▶ Requirement
Starting at the line that contains "6. More parts follow.", copy every line down to the line that contains "return Matrix.Translation((front[0] - low.x, front[1]", inclusive, exactly as it stands. Omit all other lines.

▶ Records with scene code
** begin **

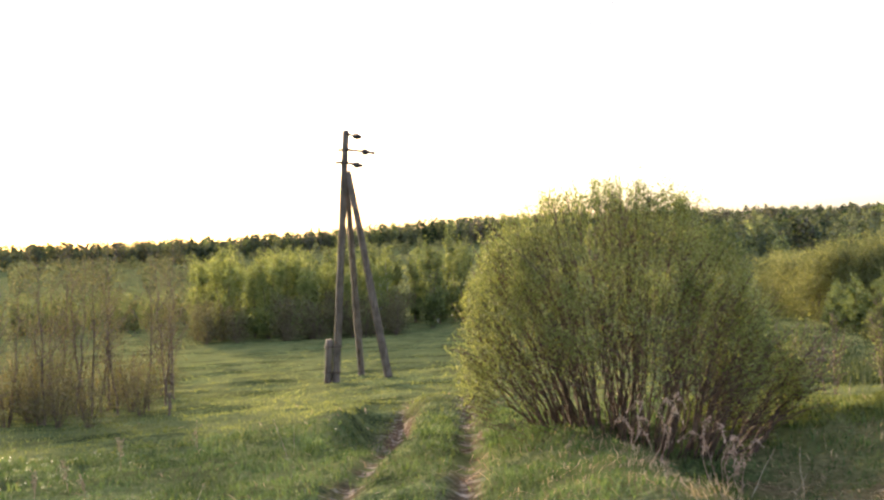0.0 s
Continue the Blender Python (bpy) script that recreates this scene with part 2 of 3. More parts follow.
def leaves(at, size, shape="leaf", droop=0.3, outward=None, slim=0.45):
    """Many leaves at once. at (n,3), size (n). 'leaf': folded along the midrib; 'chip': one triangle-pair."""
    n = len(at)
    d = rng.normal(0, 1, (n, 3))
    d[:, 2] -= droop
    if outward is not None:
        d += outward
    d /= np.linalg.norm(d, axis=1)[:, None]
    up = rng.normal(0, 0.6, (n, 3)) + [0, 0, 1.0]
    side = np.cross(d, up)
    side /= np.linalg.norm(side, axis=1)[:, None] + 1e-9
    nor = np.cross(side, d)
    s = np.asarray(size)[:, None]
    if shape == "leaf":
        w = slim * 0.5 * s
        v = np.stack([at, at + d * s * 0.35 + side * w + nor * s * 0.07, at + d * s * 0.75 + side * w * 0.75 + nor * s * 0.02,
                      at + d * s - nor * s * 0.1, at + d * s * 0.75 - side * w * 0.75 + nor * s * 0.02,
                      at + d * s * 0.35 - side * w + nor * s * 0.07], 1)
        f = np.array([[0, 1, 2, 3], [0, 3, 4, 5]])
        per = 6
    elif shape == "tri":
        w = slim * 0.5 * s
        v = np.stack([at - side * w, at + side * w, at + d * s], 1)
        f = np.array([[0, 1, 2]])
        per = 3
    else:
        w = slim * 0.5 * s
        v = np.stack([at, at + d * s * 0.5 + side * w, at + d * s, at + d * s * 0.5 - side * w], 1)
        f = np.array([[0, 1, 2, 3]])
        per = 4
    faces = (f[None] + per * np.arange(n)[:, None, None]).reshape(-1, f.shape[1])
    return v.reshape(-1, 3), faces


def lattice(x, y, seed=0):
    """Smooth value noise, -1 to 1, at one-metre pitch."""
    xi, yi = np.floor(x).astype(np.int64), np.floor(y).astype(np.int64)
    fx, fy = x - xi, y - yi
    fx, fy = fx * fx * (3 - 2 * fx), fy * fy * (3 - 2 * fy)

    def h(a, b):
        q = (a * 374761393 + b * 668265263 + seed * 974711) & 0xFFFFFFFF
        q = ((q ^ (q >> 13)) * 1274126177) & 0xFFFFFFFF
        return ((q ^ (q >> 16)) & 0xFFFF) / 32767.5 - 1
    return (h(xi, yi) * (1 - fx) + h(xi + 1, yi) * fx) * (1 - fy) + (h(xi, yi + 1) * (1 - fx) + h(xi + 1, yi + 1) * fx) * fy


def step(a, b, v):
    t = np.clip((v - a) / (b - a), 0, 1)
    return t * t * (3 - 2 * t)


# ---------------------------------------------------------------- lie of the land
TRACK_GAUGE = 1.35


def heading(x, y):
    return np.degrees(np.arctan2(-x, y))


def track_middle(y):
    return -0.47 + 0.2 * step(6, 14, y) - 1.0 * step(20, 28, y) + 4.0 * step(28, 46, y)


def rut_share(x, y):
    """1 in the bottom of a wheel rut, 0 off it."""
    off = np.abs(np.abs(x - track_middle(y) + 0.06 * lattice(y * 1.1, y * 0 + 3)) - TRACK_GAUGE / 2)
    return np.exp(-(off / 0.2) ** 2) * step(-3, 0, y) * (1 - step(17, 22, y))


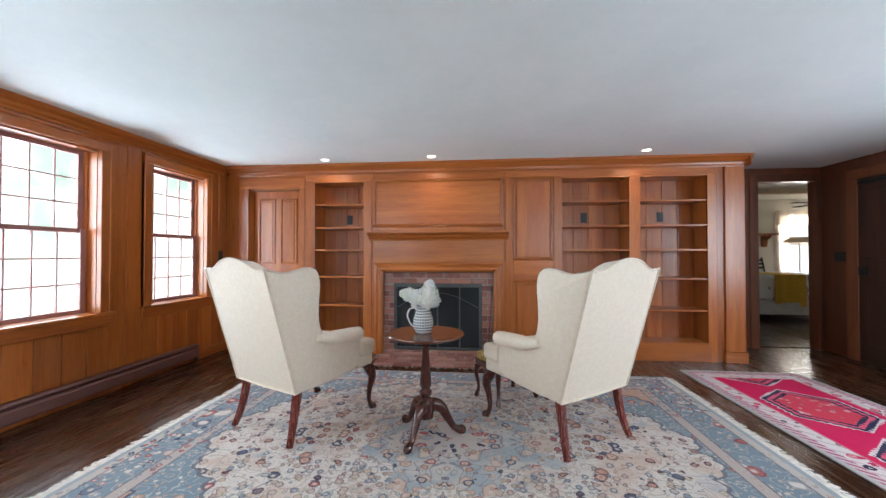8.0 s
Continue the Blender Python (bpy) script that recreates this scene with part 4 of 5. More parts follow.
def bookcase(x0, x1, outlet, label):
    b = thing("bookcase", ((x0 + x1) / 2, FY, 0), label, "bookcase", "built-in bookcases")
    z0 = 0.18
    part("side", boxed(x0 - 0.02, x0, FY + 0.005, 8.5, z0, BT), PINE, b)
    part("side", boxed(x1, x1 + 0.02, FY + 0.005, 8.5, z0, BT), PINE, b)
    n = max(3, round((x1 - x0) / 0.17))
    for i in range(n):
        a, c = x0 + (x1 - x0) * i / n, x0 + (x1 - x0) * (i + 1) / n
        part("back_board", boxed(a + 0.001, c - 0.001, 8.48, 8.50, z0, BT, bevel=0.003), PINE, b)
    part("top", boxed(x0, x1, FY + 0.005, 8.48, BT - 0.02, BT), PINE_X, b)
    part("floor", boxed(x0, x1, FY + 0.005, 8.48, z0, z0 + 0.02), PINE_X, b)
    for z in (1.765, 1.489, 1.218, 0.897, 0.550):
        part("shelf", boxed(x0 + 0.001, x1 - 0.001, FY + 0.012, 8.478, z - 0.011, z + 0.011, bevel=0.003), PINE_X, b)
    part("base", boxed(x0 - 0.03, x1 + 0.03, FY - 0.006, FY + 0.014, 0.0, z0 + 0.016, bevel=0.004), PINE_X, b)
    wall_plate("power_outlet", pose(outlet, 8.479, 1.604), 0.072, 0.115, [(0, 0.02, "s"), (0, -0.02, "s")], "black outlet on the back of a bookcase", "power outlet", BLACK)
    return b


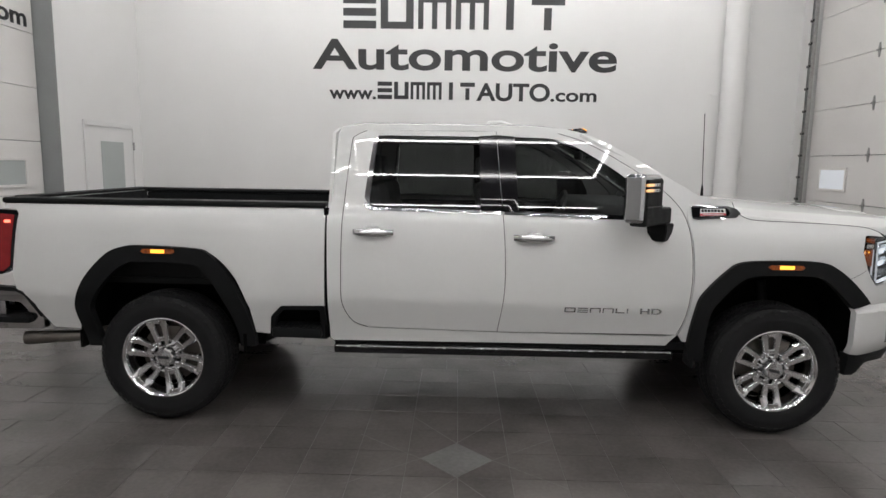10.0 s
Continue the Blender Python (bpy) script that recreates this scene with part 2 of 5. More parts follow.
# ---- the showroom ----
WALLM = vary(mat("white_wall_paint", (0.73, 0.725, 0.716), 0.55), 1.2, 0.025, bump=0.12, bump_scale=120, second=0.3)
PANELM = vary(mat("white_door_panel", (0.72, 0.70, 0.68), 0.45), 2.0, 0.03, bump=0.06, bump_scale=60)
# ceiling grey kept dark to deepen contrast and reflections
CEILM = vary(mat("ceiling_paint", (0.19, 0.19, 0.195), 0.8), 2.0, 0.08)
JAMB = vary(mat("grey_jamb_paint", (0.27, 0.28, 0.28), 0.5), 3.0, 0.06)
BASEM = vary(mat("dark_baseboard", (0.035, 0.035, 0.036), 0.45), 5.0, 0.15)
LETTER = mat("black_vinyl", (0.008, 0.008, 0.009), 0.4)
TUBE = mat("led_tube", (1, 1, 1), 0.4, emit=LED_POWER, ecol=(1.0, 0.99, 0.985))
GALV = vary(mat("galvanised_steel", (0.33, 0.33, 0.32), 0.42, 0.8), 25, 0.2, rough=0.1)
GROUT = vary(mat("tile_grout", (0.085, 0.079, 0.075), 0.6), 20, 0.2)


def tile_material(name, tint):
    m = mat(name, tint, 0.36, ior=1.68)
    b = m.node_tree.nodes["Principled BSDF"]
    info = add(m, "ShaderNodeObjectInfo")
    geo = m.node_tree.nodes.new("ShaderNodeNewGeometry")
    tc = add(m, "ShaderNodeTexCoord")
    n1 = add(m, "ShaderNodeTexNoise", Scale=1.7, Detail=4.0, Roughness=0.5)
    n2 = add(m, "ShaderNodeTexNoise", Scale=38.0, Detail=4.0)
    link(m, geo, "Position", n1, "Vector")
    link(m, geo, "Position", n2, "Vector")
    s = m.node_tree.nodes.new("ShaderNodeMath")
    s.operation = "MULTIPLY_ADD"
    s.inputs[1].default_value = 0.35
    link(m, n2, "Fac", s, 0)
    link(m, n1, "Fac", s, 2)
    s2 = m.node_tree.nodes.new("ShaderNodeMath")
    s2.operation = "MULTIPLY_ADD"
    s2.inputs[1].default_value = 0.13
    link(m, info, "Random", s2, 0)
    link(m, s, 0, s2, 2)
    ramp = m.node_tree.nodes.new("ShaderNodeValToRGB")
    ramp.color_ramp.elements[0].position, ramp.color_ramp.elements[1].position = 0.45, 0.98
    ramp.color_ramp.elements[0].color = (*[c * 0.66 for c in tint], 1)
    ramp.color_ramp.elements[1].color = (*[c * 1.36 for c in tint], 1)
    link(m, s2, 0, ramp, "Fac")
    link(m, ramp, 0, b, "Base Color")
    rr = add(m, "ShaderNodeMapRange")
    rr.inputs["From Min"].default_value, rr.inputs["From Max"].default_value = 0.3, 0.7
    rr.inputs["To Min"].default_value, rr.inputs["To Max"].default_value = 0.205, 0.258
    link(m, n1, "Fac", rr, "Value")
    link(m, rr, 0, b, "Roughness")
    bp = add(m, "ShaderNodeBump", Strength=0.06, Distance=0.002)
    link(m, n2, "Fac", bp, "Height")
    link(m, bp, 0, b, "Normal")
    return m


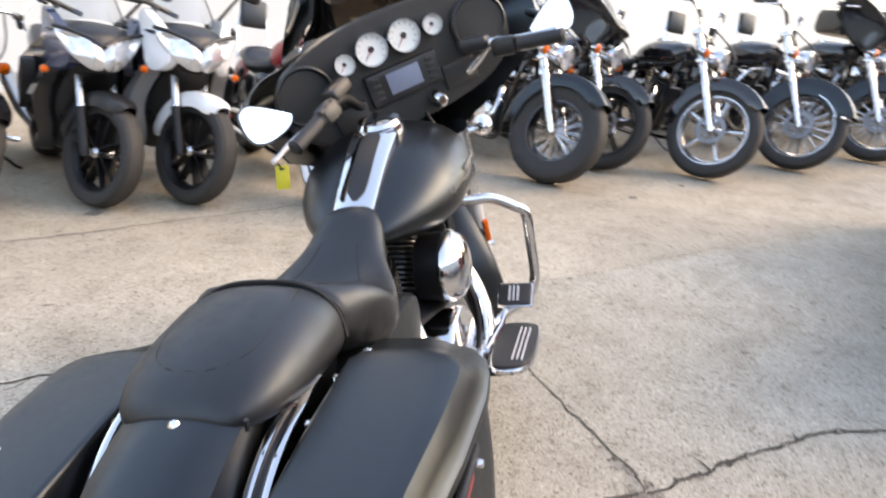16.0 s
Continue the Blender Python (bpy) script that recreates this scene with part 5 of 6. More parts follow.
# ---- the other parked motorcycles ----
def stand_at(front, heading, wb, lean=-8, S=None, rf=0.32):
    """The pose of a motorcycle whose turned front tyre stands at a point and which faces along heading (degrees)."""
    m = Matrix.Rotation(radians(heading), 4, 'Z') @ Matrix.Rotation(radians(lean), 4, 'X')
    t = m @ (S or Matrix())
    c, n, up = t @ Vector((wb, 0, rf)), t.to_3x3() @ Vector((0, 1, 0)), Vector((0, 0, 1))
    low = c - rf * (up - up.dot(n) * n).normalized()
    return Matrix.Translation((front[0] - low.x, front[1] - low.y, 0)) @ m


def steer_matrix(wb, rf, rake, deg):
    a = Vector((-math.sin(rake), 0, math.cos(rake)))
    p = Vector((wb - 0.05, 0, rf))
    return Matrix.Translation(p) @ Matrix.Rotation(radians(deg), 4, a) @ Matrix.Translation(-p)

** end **

▶ Written response
Continue the Blender Python (bpy) script that recreates this scene with part 5 of 6. More parts follow.
# ---- the other parked motorcycles ----
def stand_at(front, heading, wb, lean=-8, S=None, rf=0.32):
    """The pose of a motorcycle whose turned front tyre stands at a point and which faces along heading (degrees)."""
    m = Matrix.Rotation(radians(heading), 4, 'Z') @ Matrix.Rotation(radians(lean), 4, 'X')
    t = m @ (S or Matrix())
    c, n, up = t @ Vector((wb, 0, rf)), t.to_3x3() @ Vector((0, 1, 0)), Vector((0, 0, 1))
    low = c - rf * (up - up.dot(n) * n).normalized()
    return Matrix.Translation((front[0] - low.x, front[1] - low.y, 0)) @ m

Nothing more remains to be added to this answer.